Material:
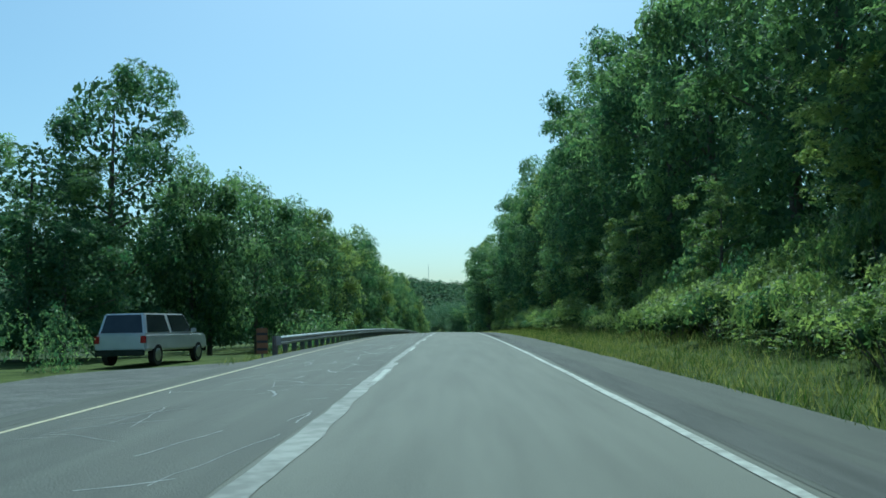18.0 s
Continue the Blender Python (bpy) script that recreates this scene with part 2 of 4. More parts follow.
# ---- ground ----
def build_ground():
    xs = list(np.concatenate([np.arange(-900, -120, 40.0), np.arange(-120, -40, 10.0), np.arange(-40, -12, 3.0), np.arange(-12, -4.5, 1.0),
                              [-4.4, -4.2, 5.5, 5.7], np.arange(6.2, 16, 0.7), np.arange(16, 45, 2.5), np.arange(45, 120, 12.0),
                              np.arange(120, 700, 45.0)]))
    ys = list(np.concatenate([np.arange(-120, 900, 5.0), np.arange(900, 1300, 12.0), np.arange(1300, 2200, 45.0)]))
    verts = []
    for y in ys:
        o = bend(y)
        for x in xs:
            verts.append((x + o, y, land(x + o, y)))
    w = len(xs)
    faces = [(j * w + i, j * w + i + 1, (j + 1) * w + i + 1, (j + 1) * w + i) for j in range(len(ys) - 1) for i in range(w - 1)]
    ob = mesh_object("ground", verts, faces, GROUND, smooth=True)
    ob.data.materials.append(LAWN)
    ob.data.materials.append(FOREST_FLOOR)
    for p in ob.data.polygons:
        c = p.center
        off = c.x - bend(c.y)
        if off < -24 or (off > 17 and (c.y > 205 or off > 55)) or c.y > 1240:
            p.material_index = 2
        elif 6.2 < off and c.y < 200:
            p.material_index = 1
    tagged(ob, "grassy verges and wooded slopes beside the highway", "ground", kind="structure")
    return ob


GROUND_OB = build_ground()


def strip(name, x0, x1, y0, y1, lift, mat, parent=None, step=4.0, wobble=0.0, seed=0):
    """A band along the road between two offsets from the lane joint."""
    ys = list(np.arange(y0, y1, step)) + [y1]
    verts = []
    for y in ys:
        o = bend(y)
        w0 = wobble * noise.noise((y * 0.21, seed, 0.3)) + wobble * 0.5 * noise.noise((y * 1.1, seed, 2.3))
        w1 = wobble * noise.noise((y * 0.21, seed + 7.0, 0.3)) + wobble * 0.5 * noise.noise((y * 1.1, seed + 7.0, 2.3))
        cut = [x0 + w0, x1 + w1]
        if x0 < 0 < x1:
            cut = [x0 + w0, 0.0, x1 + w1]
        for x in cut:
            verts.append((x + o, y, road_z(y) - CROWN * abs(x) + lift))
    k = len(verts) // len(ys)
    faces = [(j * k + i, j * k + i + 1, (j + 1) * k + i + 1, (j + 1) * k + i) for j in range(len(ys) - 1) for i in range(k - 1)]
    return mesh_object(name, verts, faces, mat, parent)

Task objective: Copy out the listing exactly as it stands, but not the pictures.

Solution to this exercise:
18.0 s
Continue the Blender Python (bpy) script that recreates this scene with part 2 of 4. More parts follow.
# ---- ground ----
def build_ground():
    xs = list(np.concatenate([np.arange(-900, -120, 40.0), np.arange(-120, -40, 10.0), np.arange(-40, -12, 3.0), np.arange(-12, -4.5, 1.0),
                              [-4.4, -4.2, 5.5, 5.7], np.arange(6.2, 16, 0.7), np.arange(16, 45, 2.5), np.arange(45, 120, 12.0),
                              np.arange(120, 700, 45.0)]))
    ys = list(np.concatenate([np.arange(-120, 900, 5.0), np.arange(900, 1300, 12.0), np.arange(1300, 2200, 45.0)]))
    verts = []
    for y in ys:
        o = bend(y)
        for x in xs:
            verts.append((x + o, y, land(x + o, y)))
    w = len(xs)
    faces = [(j * w + i, j * w + i + 1, (j + 1) * w + i + 1, (j + 1) * w + i) for j in range(len(ys) - 1) for i in range(w - 1)]
    ob = mesh_object("ground", verts, faces, GROUND, smooth=True)
    ob.data.materials.append(LAWN)
    ob.data.materials.append(FOREST_FLOOR)
    for p in ob.data.polygons:
        c = p.center
        off = c.x - bend(c.y)
        if off < -24 or (off > 17 and (c.y > 205 or off > 55)) or c.y > 1240:
            p.material_index = 2
        elif 6.2 < off and c.y < 200:
            p.material_index = 1
    tagged(ob, "grassy verges and wooded slopes beside the highway", "ground", kind="structure")
    return ob


GROUND_OB = build_ground()


def strip(name, x0, x1, y0, y1, lift, mat, parent=None, step=4.0, wobble=0.0, seed=0):
    """A band along the road between two offsets from the lane joint."""
    ys = list(np.arange(y0, y1, step)) + [y1]
    verts = []
    for y in ys:
        o = bend(y)
        w0 = wobble * noise.noise((y * 0.21, seed, 0.3)) + wobble * 0.5 * noise.noise((y * 1.1, seed, 2.3))
        w1 = wobble * noise.noise((y * 0.21, seed + 7.0, 0.3)) + wobble * 0.5 * noise.noise((y * 1.1, seed + 7.0, 2.3))
        cut = [x0 + w0, x1 + w1]
        if x0 < 0 < x1:
            cut = [x0 + w0, 0.0, x1 + w1]
        for x in cut:
            verts.append((x + o, y, road_z(y) - CROWN * abs(x) + lift))
    k = len(verts) // len(ys)
    faces = [(j * k + i, j * k + i + 1, (j + 1) * k + i + 1, (j + 1) * k + i) for j in range(len(ys) - 1) for i in range(k - 1)]
    return mesh_object(name, verts, faces, mat, parent)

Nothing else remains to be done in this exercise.